Sur ce chapitre, le texte affirme que “les Etats et les acteurs non étatiques devraient reconnaître que des investissements publics et privés responsables sont essentiels si on veut améliorer la sécurité alimentaire” et attire l’attention des Etats sur “les risques que les transactions à grande échelle portant sur les droits fonciers sont susceptibles de présenter”.

Les directives insistent également sur la question de l’égalité des sexes en matière foncière et sur les droits des peuples autochtones. Elles évoquent les expropriations et indemnisations, ainsi que le règlement des différends sur les droits fonciers.

“UNE PLATEFORME DE GOUVERNANCE LA PLUS INCLUSIVE POSSIBLE”

Le processus d’élaboration du texte a suivi un modèle inédit, puisque les représentants de la société civile (ONG, associations de petits paysans ou de pêcheurs, représentants des peuples autochtones, etc.), le secteur privé, les fondations philanthropiques comme celle de Bill et Melinda Gates, les institutions internationales dont la Banque mondiale ou l’Organisation mondiale du commerce, auxquels s’est ouvert le CSA depuis sa réforme de 2009, y ont été pleinement associés.

“L’idée était d’avoir une plateforme de gouvernance la plus inclusive possible”, note un représentant du ministère français des affaires étrangères. “Le CSA est le seul espace où les mouvements sociaux peuvent échanger d’égal à égal avec d’autres acteurs”, relève Renée Vellvé, de l’ONG Grain.

Mais une fois adoptées, ces directives volontaires ne risquent-elles pas de rester lettre morte? Les représentants de la société civile espèrent s’en servir comme arme dans leur lutte contre les acquisitions de terres, notamment face aux Etats un peu trop conciliants, à leur goût, avec certains investisseurs. “Même si elles ne sont pas contraignantes, elles figureront parmi les textes qu’un juge pourra brandir lors d’un procès, estime-t-on au ministère français des affaires étrangères.
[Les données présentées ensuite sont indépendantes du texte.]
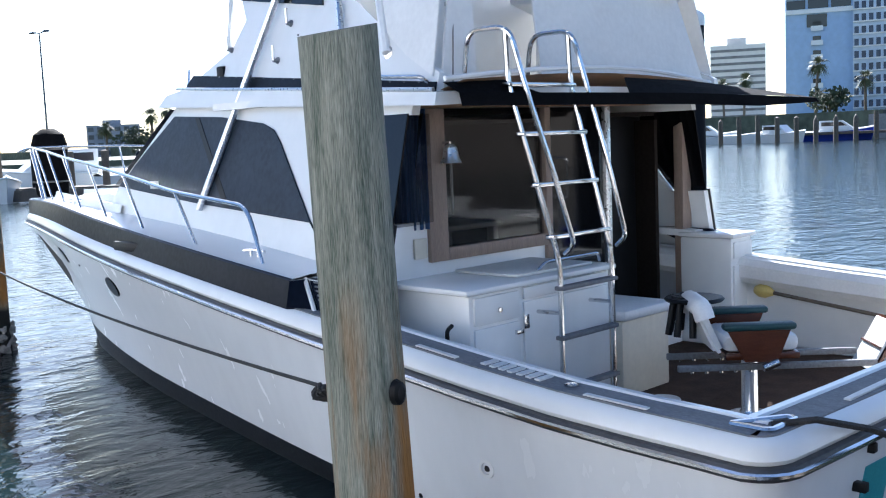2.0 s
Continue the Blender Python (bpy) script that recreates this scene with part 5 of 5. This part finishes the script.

LA SOCIÉTÉ CIVILE VEUT PARTICIPER AUX NÉGOCIATIONS

Une hypothèse à laquelle Alain Rochegude, professeur de droit à l’université de Paris-I, ne croit pas. S’il estime que les directives volontaires sont “non seulement utiles mais nécessaires”, ce spécialiste des questions foncières en Afrique affirme également qu’en l’absence de choix clairs effectués dans ce domaine, le texte du CSA ne constitue qu’un “substitut de solution permettant de satisfaire un peu tout le monde” et qui “ne vaudra que parce que les gouvernements et le marché voudront bien en appliquer”.
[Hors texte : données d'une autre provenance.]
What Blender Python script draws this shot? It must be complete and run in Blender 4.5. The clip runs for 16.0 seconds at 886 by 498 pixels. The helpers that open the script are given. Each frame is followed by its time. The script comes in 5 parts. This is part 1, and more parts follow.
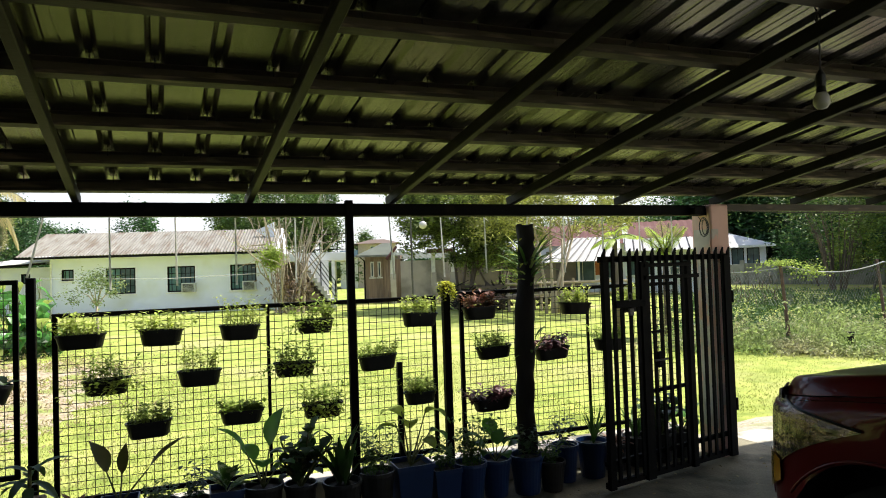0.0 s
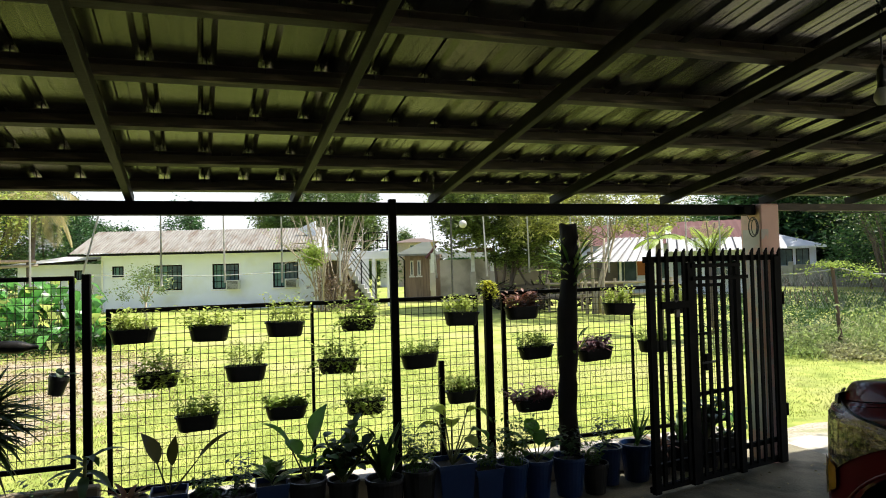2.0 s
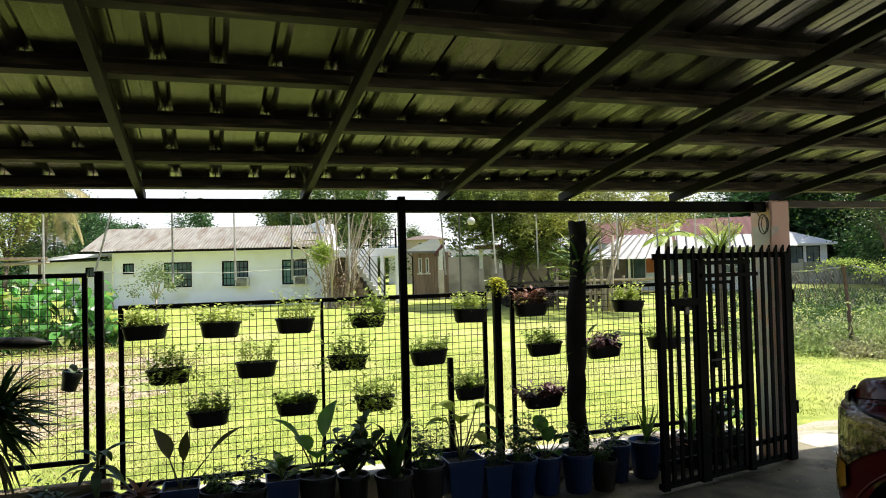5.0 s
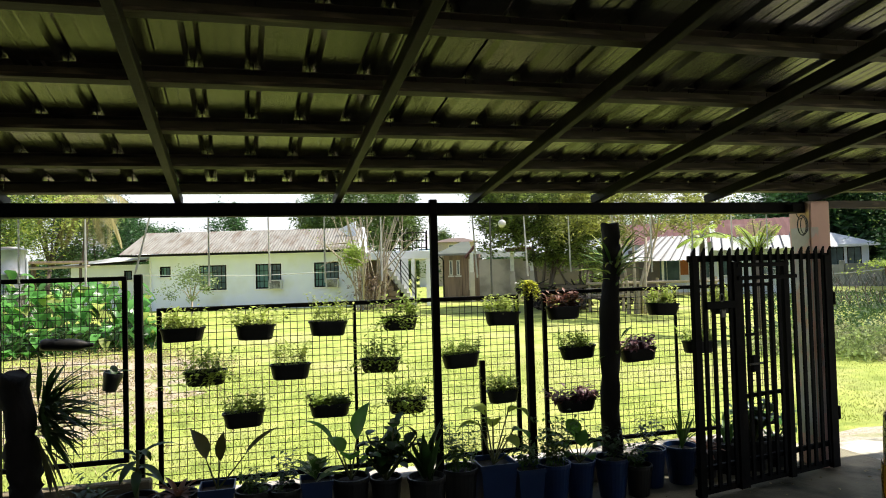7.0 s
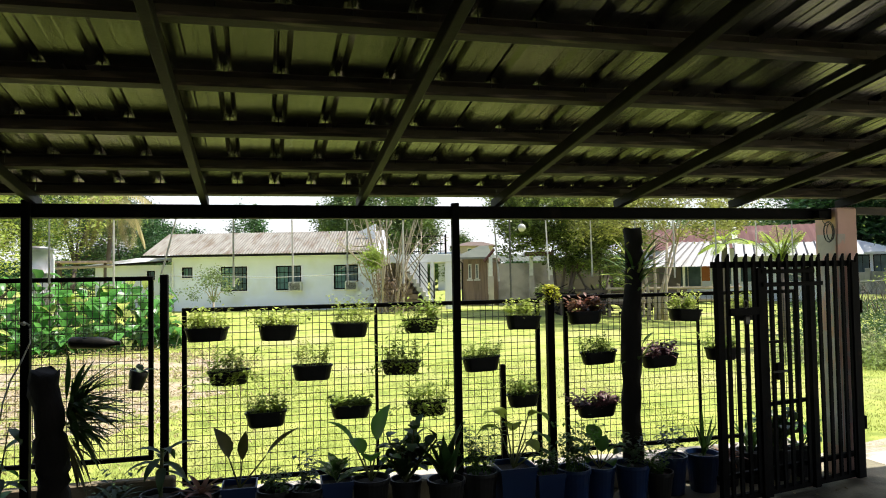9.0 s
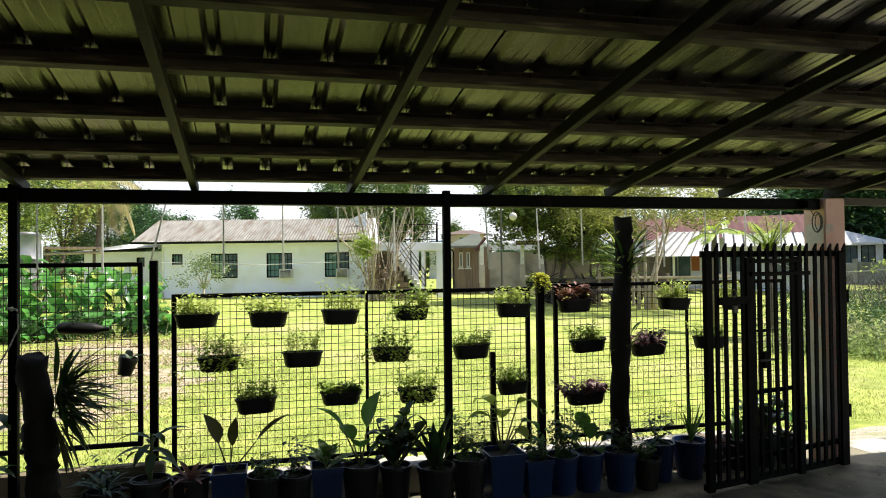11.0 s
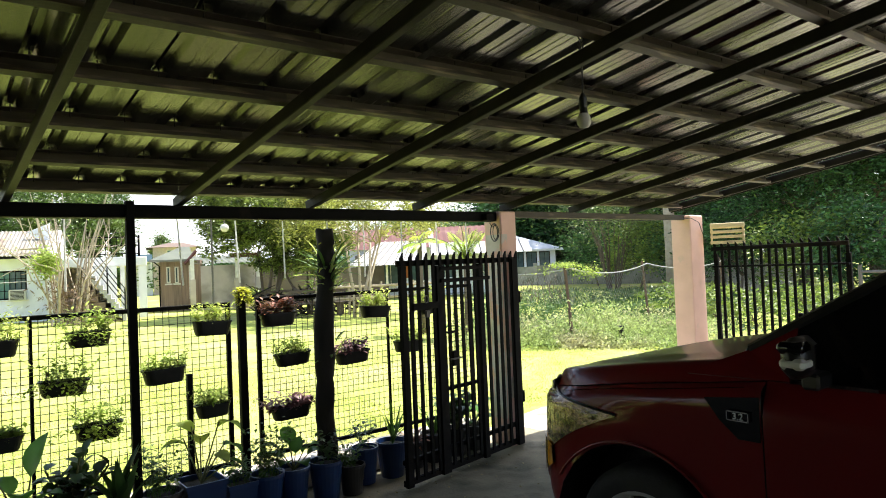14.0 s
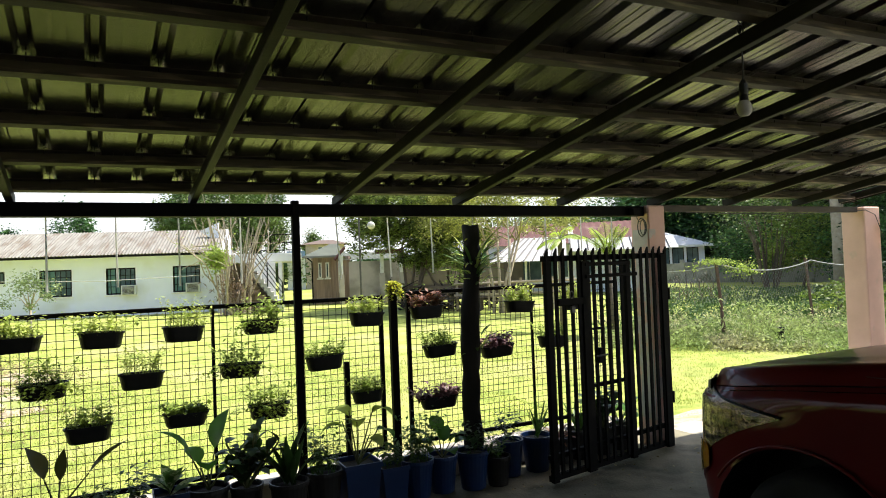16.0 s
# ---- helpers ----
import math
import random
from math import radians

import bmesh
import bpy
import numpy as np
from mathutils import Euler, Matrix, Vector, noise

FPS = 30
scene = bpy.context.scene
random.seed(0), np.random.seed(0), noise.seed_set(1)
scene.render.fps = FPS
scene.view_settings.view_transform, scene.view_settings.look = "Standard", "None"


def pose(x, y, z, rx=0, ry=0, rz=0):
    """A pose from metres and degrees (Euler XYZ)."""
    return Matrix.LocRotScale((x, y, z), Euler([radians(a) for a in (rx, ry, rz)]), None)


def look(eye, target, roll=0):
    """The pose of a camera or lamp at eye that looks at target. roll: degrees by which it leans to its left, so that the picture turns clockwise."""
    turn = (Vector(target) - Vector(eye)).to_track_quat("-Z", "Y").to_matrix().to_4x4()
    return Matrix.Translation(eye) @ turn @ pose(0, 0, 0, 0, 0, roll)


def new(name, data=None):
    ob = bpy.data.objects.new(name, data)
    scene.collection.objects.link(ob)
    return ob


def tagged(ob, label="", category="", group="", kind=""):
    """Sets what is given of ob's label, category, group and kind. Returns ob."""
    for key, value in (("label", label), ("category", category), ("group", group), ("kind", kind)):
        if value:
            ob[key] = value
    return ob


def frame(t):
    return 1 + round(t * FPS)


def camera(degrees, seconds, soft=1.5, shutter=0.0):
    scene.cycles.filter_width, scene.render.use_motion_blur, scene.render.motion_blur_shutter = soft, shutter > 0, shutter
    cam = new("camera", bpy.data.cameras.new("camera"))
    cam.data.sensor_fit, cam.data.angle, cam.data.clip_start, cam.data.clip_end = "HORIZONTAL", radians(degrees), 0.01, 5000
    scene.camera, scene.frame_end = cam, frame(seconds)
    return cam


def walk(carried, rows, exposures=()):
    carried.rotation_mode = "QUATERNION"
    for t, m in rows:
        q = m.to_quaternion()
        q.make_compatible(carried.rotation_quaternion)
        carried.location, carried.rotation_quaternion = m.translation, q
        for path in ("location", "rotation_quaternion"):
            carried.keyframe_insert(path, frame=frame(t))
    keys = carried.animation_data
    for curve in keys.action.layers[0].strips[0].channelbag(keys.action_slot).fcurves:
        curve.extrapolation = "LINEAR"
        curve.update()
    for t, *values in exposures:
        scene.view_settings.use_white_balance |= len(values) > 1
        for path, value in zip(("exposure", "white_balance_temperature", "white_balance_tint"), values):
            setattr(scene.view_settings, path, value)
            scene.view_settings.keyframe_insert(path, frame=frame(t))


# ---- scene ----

Les directives risquent également d’entrer en concurrence avec un autre texte, intitulé “Principes optionnels pour un investissement agricole responsable, respectueux des droits, des moyens de subsistance et des ressources”, élaboré par la Banque mondiale en 2010, en liaison avec la FAO.

Ces principes ont été mis entre parenthèses pendant la négociation des directives du CSA, mais des discussions doivent reprendre en 2012 sous l’égide de la Banque mondiale.

Cette fois encore, la société civile tient absolument à en être. “Il est nécessaire que ce texte se réfère largement aux directives volontaires, qui sont bien plus ambitieuses, affirme Maureen Jorand, chargée de mission au Comité catholique contre la faim et pour le développement (CCFD-Terre solidaire). S’il y a concurrence entre les deux textes, il est évident que les entreprises se référeront à celui qui imposera les normes les moins exigeantes.”

Olivier De Schutter, le rapporteur spécial des Nationsunies pour le droit à l’alimentation, estime quant à lui qu’il était nécessaire de “définir des directives générales sur la gouvernance foncière avant d’adopter des règles sur les investissements fonciers”. Il dit espérer que les directives volontaires mettront un terme à la course que se livrent certains pays pour attirer les investisseurs “en démantelant toute protection accordée aux usagers de la terre”.